What to do |
Return, without pictures, the lines from the start of the data through the one that contains "from mathutils import".

━━━━━ Given information

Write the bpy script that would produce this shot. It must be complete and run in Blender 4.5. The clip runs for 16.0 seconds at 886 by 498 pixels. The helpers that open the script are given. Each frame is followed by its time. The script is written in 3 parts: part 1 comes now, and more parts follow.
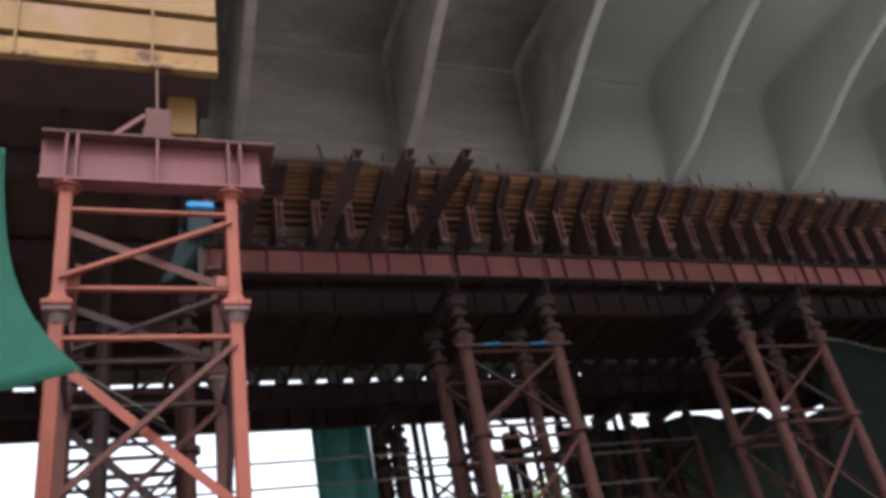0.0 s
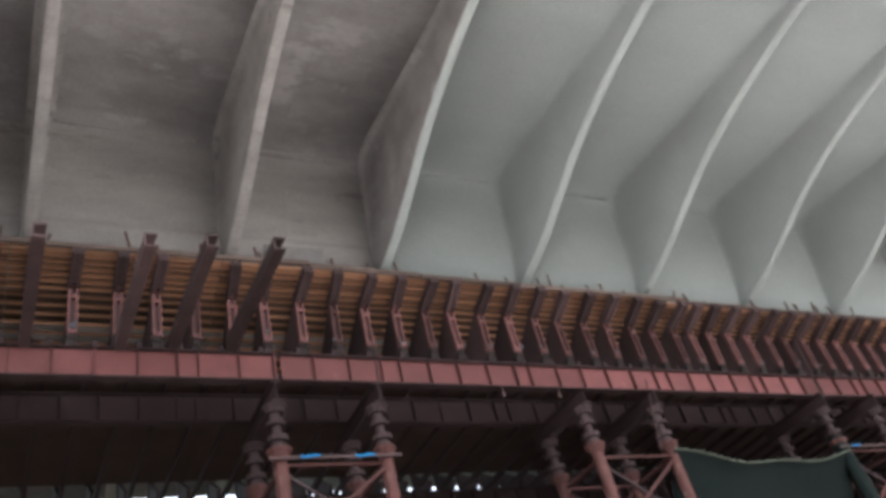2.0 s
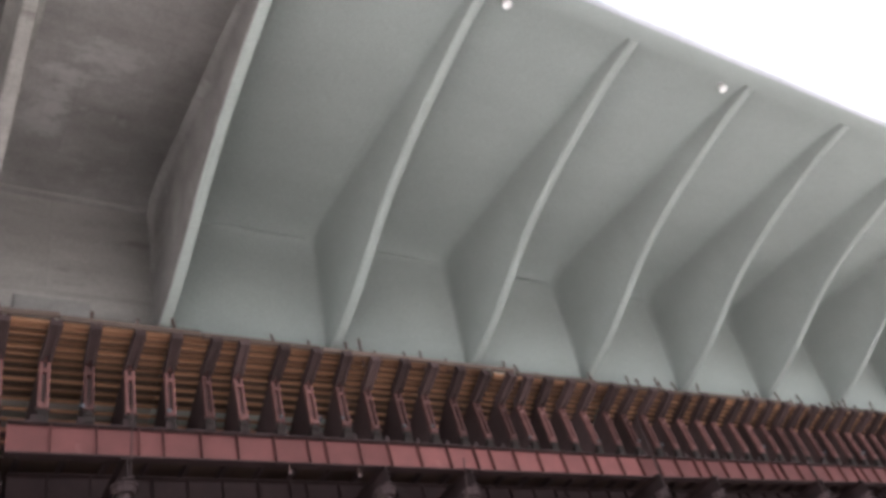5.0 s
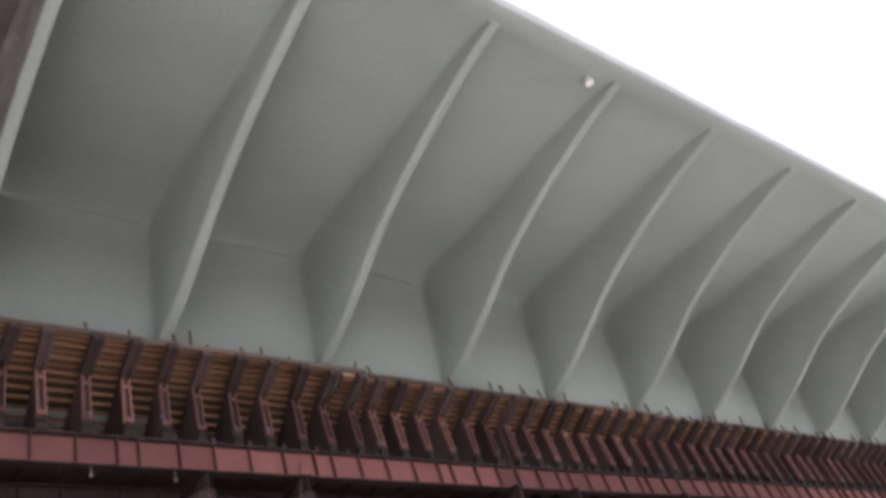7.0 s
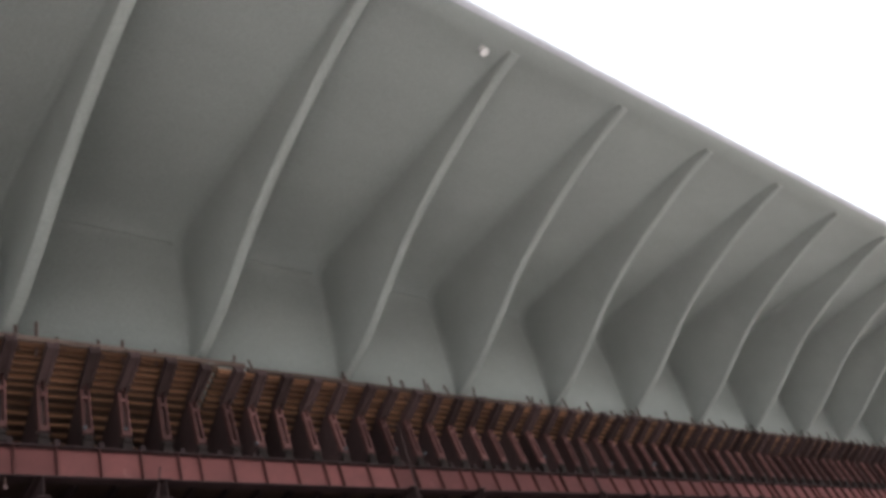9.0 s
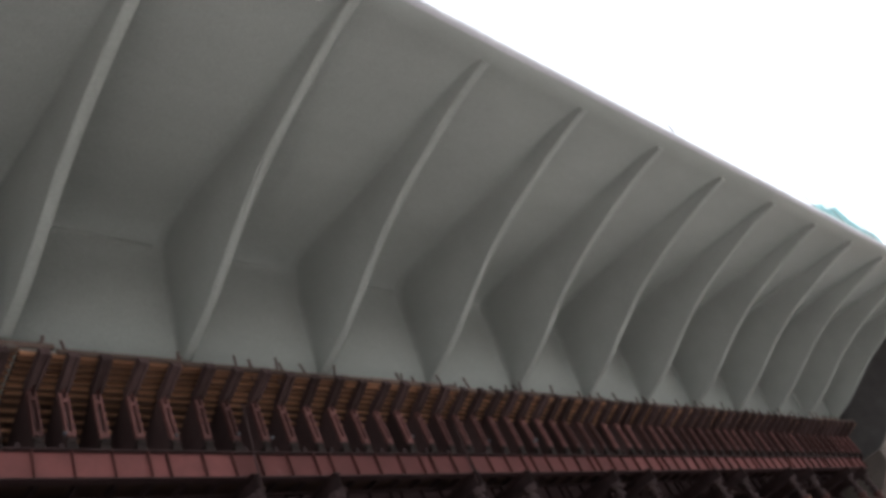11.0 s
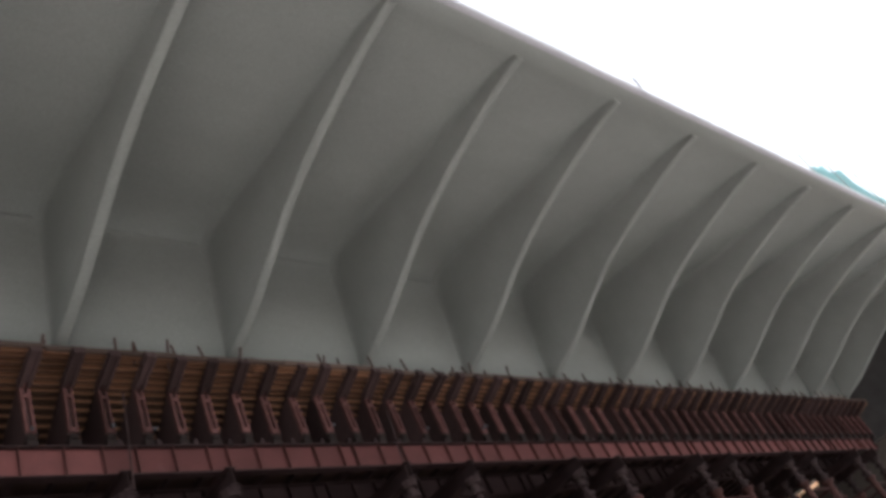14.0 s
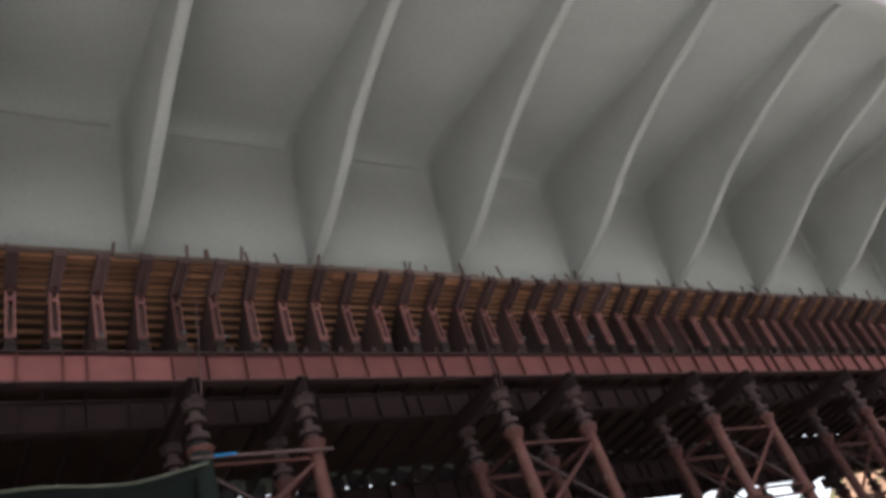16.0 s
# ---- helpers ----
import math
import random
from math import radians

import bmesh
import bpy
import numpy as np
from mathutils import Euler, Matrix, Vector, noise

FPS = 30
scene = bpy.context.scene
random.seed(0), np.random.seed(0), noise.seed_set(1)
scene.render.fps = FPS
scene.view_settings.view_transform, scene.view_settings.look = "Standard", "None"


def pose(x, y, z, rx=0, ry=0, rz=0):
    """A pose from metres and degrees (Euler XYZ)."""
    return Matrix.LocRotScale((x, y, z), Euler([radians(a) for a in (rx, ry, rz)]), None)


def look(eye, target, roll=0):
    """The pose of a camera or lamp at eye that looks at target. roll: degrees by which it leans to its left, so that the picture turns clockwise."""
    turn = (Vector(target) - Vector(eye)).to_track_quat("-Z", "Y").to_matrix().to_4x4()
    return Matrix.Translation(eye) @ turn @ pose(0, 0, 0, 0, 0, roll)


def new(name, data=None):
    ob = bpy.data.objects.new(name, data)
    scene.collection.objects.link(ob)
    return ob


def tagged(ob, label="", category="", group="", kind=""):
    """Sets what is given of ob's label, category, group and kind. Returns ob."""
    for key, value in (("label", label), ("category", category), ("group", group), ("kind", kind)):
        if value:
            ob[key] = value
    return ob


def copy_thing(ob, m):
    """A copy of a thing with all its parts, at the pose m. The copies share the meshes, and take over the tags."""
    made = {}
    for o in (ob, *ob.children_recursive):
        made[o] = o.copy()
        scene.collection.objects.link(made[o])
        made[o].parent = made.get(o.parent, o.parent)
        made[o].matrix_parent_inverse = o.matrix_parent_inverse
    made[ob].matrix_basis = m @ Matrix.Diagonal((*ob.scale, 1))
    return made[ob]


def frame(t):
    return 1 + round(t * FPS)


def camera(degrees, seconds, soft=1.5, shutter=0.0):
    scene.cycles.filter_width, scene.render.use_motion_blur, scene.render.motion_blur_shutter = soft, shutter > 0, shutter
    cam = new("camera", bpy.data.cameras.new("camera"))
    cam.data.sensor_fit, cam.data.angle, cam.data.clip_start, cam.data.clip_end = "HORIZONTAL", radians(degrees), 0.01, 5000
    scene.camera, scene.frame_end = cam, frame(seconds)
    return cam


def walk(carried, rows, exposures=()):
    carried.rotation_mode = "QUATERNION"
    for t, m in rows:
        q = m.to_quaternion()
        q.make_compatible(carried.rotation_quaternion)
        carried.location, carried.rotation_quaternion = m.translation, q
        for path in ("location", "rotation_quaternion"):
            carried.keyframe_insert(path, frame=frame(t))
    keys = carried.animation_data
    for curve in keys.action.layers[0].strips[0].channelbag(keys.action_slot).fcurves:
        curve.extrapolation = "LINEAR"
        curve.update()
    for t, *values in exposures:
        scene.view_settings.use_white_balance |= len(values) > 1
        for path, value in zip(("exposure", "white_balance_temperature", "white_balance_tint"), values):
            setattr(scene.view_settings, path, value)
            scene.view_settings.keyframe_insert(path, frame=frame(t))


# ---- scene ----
cam = camera(55.0, 16.0, soft=4.0)
PATH = [
    (0, (-1.614, 0.193, 1.564), (-0.924, 1.758, 2.601), -11.3),
    (0.5, (-1.214, 0.373, 1.642), (-0.437, 1.866, 2.722), -12.8),
    (1, (-0.867, 0.525, 1.729), (-0.026, 1.953, 2.847), -14.2),
    (1.5, (-0.357, 0.669, 1.806), (0.524, 2.037, 2.97), -15.4),
    (2, (0.076, 0.823, 1.854), (0.972, 2.153, 3.05), -16.2),
    (2.5, (0.569, 0.933, 1.873), (1.466, 2.23, 3.104), -16.5),
    (3, (0.998, 1.025, 1.866), (1.898, 2.295, 3.121), -16.7),
    (3.5, (1.514, 1.127, 1.854), (2.436, 2.364, 3.126), -17.5),
    (4, (1.985, 1.154, 1.899), (2.943, 2.358, 3.177), -18.2),
    (4.5, (2.504, 1.26, 1.924), (3.5, 2.416, 3.217), -19.5),
    (5, (2.864, 1.427, 1.939), (3.915, 2.526, 3.239), -21.0),
    (5.2, (3.037, 1.482, 1.961), (4.114, 2.556, 3.26), -21.6),
    (7.5, (5.119, 1.872, 1.84), (6.339, 2.816, 3.113), -24.7),
    (8, (5.63, 1.915, 1.876), (6.865, 2.847, 3.144), -25.3),
    (8.5, (6.103, 1.936, 1.919), (7.352, 2.857, 3.18), -25.8),
    (9, (6.601, 1.922, 1.905), (7.873, 2.821, 3.161), -26.7),
    (9.5, (7.139, 1.959, 1.925), (8.446, 2.829, 3.164), -27.9),
    (9.7, (7.377, 1.97, 1.925), (8.694, 2.829, 3.161), -28.4),
    (12, (9.815, 1.573, 1.999), (11.24, 2.417, 3.121), -30.2),
    (12.5, (10.34, 1.522, 2.034), (11.762, 2.375, 3.152), -30.1),
    (13, (10.881, 1.483, 1.999), (12.283, 2.351, 3.131), -29.9),
    (13.5, (11.471, 1.521, 1.999), (12.84, 2.411, 3.154), -29.5),
    (14, (11.919, 1.512, 1.98), (13.267, 2.424, 3.143), -29.3),
    (14.5, (12.453, 1.464, 1.967), (13.762, 2.419, 3.139), -28.4),
    (15, (13.009, 1.377, 1.984), (14.238, 2.433, 3.156), -26.0),
    (15.5, (13.509, 1.329, 2.054), (14.651, 2.497, 3.209), -23.4),
    (16, (13.986, 1.523, 2.017), (15.053, 2.768, 3.162), -21.6),
]
EXPOSURES = [(0.0, 2.08, 6200, 10), (0.5, 2.45, 6050, 8), (1.0, 2.82, 5950, 7), (2.0, 3.25, 5900, 6), (5.0, 3.13, 5900, 6), (8.0, 2.55, 6050, 7), (12.5, 1.88, 6150, 8), (14.5, 1.91, 6200, 9), (15.0, 2.02, 6200, 9), (15.5, 2.14, 6200, 9), (16.0, 2.41, 6200, 9)]
walk(cam, [(t, look(eye, target, roll)) for t, eye, target, roll in PATH], EXPOSURES)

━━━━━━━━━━

The result |
Write the bpy script that would produce this shot. It must be complete and run in Blender 4.5. The clip runs for 16.0 seconds at 886 by 498 pixels. The helpers that open the script are given. Each frame is followed by its time. The script is written in 3 parts: part 1 comes now, and more parts follow.
0.0 s
2.0 s
5.0 s
7.0 s
9.0 s
11.0 s
14.0 s
16.0 s
# ---- helpers ----
import math
import random
from math import radians

import bmesh
import bpy
import numpy as np
from mathutils import Euler, Matrix, Vector, noise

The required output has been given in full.